10 Reasons Bank of America Merrill Lynch is Bullish on the S&P 500!

[ 0 ] March 3, 2015 |

March 2, 2015, 12:46 P.M. ET
10 Reasons Bank of America Merrill Lynch is Bullish on the S&P 500
By Chris Dieterich

Lots of investors likely are dealing with a nagging, cautious feeling about the U.S. stock market as major indexes continue to thunder higher. Stocks can’t go up forever, right?


In just one week, the bull-market rally for the S&P 500 will celebrate its sixth birthday from its post-financial crisis nadir. That’s a rare feat. Only three other bull markets have lived to see a seventh year since the World War II, and this one is pacing to be the largest by magnitude (211%), says S&P Capital IQ.

Don’t overthink it, says Savita Subramanian, equity and quantitative strategist at Bank of America Merrill Lynch. She offers up 10 reasons to stick with index funds like the SPDR S&P 500 (SPY) and the iShares Core S&P 500 (IVV):

1) Sentiment is far from euphoric. “Wall Street sentiment is at bearish extremes, with strategists recommending just a 52% stock allocation. When strategists have been as or more bearish in the past, the S&P 500 has gone up over the next 12 months 98% of the time, with avg. returns of 27%.”

2) Fund managers are close to 5% cash. “BofAML’s latest Global Fund Manager Survey suggests cash balances remain high
at 4.7%, still in “buy” territory and represent money waiting to be put to use.”

3) The Great Rotation hasn’t happened yet. “Since 2009, equities have seen less than $500bn in inflows, compared to over $900bn for bonds. The Great Rotation out of bonds into stocks has more to go.”

4) S&P is 60% less levered than at prior market peaks. “The S&P 500 has cut its leverage ratio to just above a third of its ‘00 and ‘07 levels.”

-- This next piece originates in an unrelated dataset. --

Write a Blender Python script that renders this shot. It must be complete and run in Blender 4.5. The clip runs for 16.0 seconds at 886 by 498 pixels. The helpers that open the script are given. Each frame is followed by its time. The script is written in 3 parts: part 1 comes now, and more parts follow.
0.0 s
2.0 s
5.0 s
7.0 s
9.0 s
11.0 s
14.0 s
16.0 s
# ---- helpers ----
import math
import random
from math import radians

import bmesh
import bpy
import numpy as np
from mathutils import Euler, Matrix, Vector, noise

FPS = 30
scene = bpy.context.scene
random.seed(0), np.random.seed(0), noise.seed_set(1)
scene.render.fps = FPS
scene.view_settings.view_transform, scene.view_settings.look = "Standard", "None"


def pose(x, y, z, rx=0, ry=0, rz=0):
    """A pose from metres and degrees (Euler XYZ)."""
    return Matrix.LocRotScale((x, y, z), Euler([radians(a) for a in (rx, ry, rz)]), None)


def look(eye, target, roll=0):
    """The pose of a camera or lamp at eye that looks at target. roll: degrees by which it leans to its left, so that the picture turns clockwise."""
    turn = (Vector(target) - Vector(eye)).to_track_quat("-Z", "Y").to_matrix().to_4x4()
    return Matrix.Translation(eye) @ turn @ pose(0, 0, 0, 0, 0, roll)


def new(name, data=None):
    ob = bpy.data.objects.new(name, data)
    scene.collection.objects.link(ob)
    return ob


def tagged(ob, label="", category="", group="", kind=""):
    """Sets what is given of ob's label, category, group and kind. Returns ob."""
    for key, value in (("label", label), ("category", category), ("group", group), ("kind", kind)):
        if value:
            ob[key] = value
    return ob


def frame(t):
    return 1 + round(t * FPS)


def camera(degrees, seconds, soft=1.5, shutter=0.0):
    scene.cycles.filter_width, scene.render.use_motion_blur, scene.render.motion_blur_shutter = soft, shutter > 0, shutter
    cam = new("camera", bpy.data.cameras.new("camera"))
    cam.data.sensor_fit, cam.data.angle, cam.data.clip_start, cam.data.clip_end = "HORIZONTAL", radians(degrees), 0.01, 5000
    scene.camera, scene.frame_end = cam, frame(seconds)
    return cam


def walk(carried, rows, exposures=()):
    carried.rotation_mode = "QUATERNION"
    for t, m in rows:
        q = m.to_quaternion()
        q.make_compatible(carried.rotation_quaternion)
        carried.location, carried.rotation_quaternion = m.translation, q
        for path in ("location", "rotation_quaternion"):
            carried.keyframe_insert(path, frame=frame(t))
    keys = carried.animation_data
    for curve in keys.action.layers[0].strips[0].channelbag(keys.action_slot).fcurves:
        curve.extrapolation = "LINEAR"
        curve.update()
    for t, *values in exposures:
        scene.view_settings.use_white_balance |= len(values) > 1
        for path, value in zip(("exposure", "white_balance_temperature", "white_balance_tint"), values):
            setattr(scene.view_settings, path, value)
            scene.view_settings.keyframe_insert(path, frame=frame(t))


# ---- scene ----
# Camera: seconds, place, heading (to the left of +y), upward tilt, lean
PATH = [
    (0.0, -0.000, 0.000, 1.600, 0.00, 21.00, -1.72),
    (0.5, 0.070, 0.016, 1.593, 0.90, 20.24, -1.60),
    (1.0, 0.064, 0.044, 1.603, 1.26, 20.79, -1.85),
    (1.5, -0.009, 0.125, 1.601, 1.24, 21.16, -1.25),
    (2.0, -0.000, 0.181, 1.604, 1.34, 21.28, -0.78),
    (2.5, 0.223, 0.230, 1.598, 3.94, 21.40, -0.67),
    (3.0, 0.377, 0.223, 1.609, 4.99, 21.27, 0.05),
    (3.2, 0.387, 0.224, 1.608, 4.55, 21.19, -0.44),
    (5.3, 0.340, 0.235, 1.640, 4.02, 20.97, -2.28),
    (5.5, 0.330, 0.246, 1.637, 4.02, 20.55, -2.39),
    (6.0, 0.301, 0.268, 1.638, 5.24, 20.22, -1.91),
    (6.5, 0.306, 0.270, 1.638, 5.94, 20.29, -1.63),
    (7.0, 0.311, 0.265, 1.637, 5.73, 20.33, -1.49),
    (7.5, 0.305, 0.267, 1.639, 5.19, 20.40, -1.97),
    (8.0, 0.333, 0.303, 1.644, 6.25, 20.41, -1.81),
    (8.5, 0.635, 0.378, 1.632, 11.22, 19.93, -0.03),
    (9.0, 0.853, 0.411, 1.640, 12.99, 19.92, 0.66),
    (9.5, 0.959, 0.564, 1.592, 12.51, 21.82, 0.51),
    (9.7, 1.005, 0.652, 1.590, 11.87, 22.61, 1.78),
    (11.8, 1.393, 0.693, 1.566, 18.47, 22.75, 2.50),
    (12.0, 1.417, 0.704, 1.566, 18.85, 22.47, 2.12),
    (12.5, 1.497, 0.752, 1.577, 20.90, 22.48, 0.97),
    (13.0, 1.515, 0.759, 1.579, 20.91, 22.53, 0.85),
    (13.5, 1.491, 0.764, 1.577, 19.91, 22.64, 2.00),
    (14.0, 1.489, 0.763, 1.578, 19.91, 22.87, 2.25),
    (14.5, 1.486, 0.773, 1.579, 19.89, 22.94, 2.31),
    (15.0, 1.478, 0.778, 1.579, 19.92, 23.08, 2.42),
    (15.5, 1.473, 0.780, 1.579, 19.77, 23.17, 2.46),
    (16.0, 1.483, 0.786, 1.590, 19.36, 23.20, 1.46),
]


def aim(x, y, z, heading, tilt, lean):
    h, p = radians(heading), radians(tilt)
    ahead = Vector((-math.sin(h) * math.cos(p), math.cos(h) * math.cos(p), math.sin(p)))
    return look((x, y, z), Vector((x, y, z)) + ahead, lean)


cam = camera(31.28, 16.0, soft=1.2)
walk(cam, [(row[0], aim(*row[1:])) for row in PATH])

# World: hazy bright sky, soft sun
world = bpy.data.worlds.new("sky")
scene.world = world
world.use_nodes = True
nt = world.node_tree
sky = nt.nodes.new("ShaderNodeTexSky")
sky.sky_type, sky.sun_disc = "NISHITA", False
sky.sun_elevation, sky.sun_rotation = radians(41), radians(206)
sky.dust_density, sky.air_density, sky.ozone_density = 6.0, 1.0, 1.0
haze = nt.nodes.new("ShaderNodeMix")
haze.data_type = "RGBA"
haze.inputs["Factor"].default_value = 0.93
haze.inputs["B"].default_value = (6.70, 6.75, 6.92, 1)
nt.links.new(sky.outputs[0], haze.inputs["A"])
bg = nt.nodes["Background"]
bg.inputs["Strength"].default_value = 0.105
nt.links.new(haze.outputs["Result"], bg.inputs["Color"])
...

5) US corporates are awash in cash. “Unlike the US government or consumer, US corporates have delevered and are
flush with cash.”

6) Best income growth story around. “Nearly half of the S&P 500 pays a dividend yield above the 10-year Treasury yield, close to its 3-decade high, and the S&P 500 payout ratio sits near century lows.”

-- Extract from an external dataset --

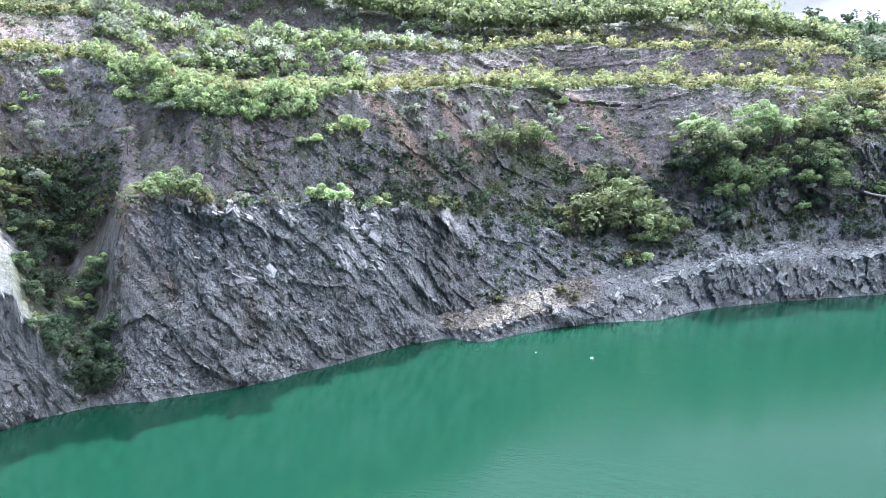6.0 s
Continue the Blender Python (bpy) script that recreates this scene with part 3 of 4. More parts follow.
def tube(bm, points, radii, sides=6):
    """A round limb along points."""
    rings = []
    for i, p in enumerate(points):
        a, b = points[max(i - 1, 0)], points[min(i + 1, len(points) - 1)]
        way = (Vector(b) - Vector(a)).normalized()
        u = way.orthogonal().normalized()
        w = way.cross(u)
        rings.append([bm.verts.new(Vector(p) + (u * math.cos(k * 2 * math.pi / sides) + w * math.sin(k * 2 * math.pi / sides)) * radii[i]) for k in range(sides)])
    for r0, r1 in zip(rings, rings[1:]):
        for k in range(sides):
            bm.faces.new((r0[k], r0[(k + 1) % sides], r1[(k + 1) % sides], r1[k]))
    bm.faces.new(rings[0][::-1]), bm.faces.new(rings[-1])


def part(name, bm, material, parent, label=""):
    mesh = bpy.data.meshes.new(name)
    bm.to_mesh(mesh), bm.free()
    mesh.materials.append(material)
    ob = new(name, mesh)
    ob.parent = parent
    return tagged(ob, label)


def hang(name, mesh, parent, label=""):
    ob = new(name, mesh)
    ob.parent = parent
    return tagged(ob, label)


def bush_kind(label, material, seed, leaves=760, leaf=0.125, squash=0.8, lumps=10):
    """A shrub of radius 1: stems from one root and a leafy crown in lumps."""
    rng = np.random.default_rng(seed)
    root = tagged(new("bush"), label, "bush", "bushes on the quarry terraces")
    bm = bmesh.new()
    for k in range(6):
        a = k * 1.05 + rng.random()
        tube(bm, [(0, 0, -0.4), (0.18 * math.cos(a), 0.18 * math.sin(a), 0.2), (0.55 * math.cos(a), 0.55 * math.sin(a), 0.75)], [0.045, 0.03, 0.012], 5)
    part("stem", bm, BARK, root)
    p, nor, size, tone = crowns(np.array([[0, 0, 0.55]]), np.array([1.0]), leaves, leaf, rng, squash=squash, lumps=lumps, spread=0.8)
    hang("foliage", leaf_mesh("foliage", p, nor, size, tone, material, rng), root)
    return root


def small_tree_kind(label, material, seed):
    """A thin young tree, 1 high, with a flat top."""
    rng = np.random.default_rng(seed)
    root = tagged(new("young_tree"), label, "tree", "young trees on the quarry slope")
    bm = bmesh.new()
    tube(bm, [(0, 0, -0.1), (0.02, 0, 0.4), (0.0, 0.03, 0.8)], [0.025, 0.02, 0.01], 5)
    for k in range(5):
        a = k * 1.3
        tube(bm, [(0.01, 0.02, 0.6), (0.25 * math.cos(a), 0.25 * math.sin(a), 0.82)], [0.012, 0.005], 4)
    part("trunk", bm, BARK, root)
    p, nor, size, tone = crowns(np.array([[0, 0, 0.82]]), np.array([0.42]), 380, 0.07, rng, squash=0.5)
    hang("crown", leaf_mesh("crown", p, nor, size, tone, material, rng), root)
    return root


BUSHES = {
    "light": [bush_kind("bright green leafy bush on the rocky slope", LEAF_SUNLIT, 11), bush_kind("bright green spreading bush on the terrace", LEAF_SUNLIT, 12, 860, 0.13, 0.65)],
    "mid": [bush_kind("mid-green leafy bush on the rocky slope", LEAF_MID, 13), bush_kind("mid-green dense bush on the terrace", LEAF_MID, 14, 800, 0.12, 0.9)],
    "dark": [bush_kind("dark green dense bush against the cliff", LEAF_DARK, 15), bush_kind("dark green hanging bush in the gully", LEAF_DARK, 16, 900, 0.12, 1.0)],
    "yellow": [bush_kind("yellowish dry shrub on the terrace edge", LEAF_YELLOW, 17, 760, 0.12, 0.75), bush_kind("pale yellow-green shrub on brown soil", LEAF_YELLOW, 18, 700, 0.12, 0.6)],
    "grey": [bush_kind("grey-green sparse bush on the slope", LEAF_GREY, 19, 640, 0.11, 0.8), bush_kind("silvery green shrub on the slope", LEAF_GREY, 20, 560, 0.11, 0.7)],
}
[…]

7) Valuations aren’t stretched. “The S&P is trading above average on P/E, which concerns investors. But on Price to Free Cash Flow, Price to Normalized Earnings—a more predictive valuation metric—and EV/EBITDA, the S&P 500 still looks attractive.”

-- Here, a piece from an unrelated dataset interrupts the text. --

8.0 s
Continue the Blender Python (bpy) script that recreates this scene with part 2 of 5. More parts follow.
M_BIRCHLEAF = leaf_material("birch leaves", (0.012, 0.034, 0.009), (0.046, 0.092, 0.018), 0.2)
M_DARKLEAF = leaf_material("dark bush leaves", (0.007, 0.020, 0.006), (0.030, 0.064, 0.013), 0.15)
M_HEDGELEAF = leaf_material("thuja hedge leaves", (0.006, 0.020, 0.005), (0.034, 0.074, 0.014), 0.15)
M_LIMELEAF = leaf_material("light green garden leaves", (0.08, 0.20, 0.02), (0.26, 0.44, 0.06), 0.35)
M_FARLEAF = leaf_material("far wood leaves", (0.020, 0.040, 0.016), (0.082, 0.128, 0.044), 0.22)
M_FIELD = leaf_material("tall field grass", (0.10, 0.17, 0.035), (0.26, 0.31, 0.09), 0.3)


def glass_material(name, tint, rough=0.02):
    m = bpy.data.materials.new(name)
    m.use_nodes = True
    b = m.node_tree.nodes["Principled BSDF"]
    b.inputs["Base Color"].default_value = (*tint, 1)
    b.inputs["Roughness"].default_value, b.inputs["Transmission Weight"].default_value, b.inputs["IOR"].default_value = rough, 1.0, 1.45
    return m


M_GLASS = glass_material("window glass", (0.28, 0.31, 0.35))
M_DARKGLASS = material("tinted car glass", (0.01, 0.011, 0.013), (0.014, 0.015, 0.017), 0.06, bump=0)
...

8) US is the biggest innovator…and innovation adds alpha. “US R&D to GDP has been rising over time, and the US spends more on R&D than any other country including China. And R&D spenders typically outperform.”

9) Best-in-breed equity index. “US stocks trade at about a 10% premium to global equities, but in our view that premium
is warranted: the US has a higher ROE, lower beta, and has a significantly higher proportion of “B+ or Better” ranked stocks (stable earners) than global benchmarks.”

10) Lower oil and Global QE bode well for future earnings. “If lower oil prices and further easing from global central banks can stimulate global growth and reduce the risk of a global slowdown, we believe this is likely to more than offset much of the short-term hit to Energy profits.”